Ao ser informado da recusa, o ministro Lewandowski entrou em contato com o governador Cláudio Castro, que teria atribuído o episódio a uma “falha de comunicação”. No dia seguinte, sexta-feira (31), o secretário Victor Cesar Carvalho dos Santos enviou novo ofício ao ministério restringindo a colaboração da PF à perícia balística e ao rastreamento de armamento apreendido com criminosos, além de solicitar apoio do Instituto Nacional de Identificação (INI) para reconhecer suspeitos oriundos de outros estados.
Na prática, o Rio autorizou a PF a atuar somente sobre as armas dos mortos, sem acesso às armas usadas pelos policiais — o que limita a possibilidade de reconstrução completa dos confrontos e de eventual responsabilização de agentes públicos.

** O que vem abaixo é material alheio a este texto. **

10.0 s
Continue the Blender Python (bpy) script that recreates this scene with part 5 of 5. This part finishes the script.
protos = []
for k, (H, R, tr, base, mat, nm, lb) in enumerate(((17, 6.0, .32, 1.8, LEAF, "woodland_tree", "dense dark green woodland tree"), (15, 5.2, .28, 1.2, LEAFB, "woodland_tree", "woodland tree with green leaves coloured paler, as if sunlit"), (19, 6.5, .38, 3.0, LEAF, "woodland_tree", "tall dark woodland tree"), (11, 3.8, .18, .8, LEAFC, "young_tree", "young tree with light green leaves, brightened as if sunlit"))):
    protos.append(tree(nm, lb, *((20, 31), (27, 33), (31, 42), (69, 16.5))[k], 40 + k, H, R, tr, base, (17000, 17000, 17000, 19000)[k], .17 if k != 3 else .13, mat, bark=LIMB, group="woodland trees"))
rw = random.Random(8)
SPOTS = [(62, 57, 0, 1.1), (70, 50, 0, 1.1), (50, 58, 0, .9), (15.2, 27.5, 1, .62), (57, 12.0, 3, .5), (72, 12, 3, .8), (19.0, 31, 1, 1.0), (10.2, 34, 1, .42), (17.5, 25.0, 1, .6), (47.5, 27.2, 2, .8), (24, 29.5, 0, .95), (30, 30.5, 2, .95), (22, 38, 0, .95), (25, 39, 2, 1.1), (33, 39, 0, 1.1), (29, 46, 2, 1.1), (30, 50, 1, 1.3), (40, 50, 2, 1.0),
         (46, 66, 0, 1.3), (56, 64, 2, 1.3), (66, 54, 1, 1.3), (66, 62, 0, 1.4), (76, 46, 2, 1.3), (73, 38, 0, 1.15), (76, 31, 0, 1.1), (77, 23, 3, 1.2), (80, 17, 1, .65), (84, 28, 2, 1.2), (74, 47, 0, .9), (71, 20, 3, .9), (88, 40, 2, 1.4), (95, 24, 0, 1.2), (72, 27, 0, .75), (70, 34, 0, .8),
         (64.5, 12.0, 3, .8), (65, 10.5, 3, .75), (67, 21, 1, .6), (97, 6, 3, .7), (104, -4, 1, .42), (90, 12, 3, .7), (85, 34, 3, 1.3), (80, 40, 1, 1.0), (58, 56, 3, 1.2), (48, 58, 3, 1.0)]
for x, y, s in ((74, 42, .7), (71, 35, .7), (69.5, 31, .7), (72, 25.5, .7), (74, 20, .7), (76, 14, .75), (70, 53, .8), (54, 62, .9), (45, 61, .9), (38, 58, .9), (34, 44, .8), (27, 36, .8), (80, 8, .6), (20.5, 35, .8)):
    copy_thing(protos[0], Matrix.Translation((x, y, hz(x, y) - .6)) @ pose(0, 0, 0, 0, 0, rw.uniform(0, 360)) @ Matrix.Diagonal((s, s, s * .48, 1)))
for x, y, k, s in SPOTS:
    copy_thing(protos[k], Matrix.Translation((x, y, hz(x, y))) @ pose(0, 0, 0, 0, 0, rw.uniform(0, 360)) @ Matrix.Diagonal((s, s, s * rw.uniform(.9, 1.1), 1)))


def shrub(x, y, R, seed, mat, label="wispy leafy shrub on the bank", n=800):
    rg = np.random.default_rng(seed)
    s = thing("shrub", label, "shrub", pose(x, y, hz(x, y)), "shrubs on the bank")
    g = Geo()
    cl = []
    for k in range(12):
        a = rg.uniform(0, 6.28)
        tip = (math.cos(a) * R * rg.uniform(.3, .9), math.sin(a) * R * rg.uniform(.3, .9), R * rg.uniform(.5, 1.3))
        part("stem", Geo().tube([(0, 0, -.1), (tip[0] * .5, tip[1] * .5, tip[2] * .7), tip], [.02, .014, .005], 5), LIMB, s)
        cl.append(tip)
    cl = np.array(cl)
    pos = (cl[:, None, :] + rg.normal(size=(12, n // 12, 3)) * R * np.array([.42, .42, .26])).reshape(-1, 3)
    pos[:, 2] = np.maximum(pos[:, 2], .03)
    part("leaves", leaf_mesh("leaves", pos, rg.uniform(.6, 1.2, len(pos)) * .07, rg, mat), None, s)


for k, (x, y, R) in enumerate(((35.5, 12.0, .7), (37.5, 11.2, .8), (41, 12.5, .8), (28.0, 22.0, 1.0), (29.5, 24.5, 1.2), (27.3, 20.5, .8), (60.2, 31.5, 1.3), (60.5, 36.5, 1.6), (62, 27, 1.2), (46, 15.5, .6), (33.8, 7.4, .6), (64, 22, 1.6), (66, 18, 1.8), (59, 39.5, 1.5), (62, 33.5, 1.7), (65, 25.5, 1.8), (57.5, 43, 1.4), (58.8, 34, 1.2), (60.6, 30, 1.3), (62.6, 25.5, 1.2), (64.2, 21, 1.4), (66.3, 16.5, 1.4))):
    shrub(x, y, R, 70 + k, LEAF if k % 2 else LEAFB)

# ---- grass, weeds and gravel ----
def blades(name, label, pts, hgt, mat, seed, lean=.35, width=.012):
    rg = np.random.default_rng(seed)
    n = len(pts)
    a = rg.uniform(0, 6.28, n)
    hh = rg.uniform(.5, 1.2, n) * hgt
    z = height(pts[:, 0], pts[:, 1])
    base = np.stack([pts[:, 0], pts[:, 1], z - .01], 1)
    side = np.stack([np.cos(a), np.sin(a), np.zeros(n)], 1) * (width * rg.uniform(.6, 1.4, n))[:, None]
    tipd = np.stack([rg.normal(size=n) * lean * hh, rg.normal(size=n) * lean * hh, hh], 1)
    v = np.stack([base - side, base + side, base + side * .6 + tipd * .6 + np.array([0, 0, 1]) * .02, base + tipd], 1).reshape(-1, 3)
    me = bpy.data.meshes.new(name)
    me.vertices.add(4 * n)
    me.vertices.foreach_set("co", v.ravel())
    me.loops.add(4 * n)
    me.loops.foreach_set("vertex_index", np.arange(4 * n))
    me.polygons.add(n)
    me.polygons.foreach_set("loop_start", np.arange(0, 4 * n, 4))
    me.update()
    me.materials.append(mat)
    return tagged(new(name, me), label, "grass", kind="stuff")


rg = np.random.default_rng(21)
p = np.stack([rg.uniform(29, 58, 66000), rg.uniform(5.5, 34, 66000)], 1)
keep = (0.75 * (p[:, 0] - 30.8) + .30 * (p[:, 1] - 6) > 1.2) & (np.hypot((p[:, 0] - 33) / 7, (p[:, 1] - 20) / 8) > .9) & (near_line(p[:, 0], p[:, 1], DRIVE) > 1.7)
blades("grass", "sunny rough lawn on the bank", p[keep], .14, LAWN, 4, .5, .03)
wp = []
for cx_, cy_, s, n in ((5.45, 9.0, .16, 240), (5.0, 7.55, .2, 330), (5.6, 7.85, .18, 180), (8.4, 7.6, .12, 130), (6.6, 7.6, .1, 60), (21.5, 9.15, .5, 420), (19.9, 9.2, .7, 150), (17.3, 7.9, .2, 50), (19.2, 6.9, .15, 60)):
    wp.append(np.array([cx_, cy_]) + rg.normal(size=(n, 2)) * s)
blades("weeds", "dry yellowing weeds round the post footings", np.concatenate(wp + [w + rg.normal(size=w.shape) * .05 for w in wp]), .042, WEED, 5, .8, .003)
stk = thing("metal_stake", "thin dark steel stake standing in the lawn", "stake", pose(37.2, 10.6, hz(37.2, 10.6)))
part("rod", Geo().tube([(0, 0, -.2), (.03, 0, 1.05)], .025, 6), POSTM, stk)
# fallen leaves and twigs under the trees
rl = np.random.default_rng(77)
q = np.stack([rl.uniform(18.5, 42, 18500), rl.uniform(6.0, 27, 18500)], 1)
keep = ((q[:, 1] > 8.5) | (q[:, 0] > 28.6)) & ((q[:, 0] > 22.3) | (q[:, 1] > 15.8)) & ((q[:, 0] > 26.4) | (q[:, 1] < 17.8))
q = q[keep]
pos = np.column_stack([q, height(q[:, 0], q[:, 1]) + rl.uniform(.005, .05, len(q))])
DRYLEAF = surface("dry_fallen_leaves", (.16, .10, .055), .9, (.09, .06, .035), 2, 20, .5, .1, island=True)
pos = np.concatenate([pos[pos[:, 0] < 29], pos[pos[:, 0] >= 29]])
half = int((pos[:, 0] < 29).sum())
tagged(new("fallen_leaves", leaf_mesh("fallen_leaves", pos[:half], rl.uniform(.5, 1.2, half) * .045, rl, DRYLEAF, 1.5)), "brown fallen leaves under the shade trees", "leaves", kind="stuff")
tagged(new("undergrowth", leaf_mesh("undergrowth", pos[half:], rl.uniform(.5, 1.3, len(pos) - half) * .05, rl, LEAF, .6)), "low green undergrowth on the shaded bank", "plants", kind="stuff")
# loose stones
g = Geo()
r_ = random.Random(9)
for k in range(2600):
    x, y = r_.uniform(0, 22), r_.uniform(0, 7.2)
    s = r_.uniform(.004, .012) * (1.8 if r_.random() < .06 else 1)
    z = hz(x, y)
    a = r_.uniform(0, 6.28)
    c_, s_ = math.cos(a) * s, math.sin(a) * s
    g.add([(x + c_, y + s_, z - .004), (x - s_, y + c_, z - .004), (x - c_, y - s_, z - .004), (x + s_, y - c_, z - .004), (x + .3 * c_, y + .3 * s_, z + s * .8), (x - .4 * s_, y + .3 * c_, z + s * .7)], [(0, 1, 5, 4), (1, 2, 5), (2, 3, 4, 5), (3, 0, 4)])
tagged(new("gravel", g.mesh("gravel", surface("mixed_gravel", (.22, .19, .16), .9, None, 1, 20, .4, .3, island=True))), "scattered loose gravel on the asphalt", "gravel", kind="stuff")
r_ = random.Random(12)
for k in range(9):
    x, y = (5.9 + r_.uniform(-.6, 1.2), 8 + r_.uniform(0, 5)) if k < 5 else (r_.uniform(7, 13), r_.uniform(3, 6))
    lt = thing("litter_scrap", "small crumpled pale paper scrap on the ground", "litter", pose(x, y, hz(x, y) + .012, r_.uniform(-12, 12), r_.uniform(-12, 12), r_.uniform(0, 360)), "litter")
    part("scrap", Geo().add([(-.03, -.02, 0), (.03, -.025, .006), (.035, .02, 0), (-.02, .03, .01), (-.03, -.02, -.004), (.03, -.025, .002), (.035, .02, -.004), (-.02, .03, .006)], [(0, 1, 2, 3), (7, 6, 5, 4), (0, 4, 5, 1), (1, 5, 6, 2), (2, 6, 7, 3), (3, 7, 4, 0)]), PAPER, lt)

A decisão acentuou o clima de tensão entre os governos estadual e federal, especialmente entre a cúpula da Polícia Federal e a Secretaria de Segurança do Rio, que defendem enfoques distintos sobre transparência e controle externo das operações policiais.
Até o fechamento desta reportagem, o governo do Rio não havia se manifestado sobre a dispensa dos peritos federais. Caso haja resposta, o texto será atualizado.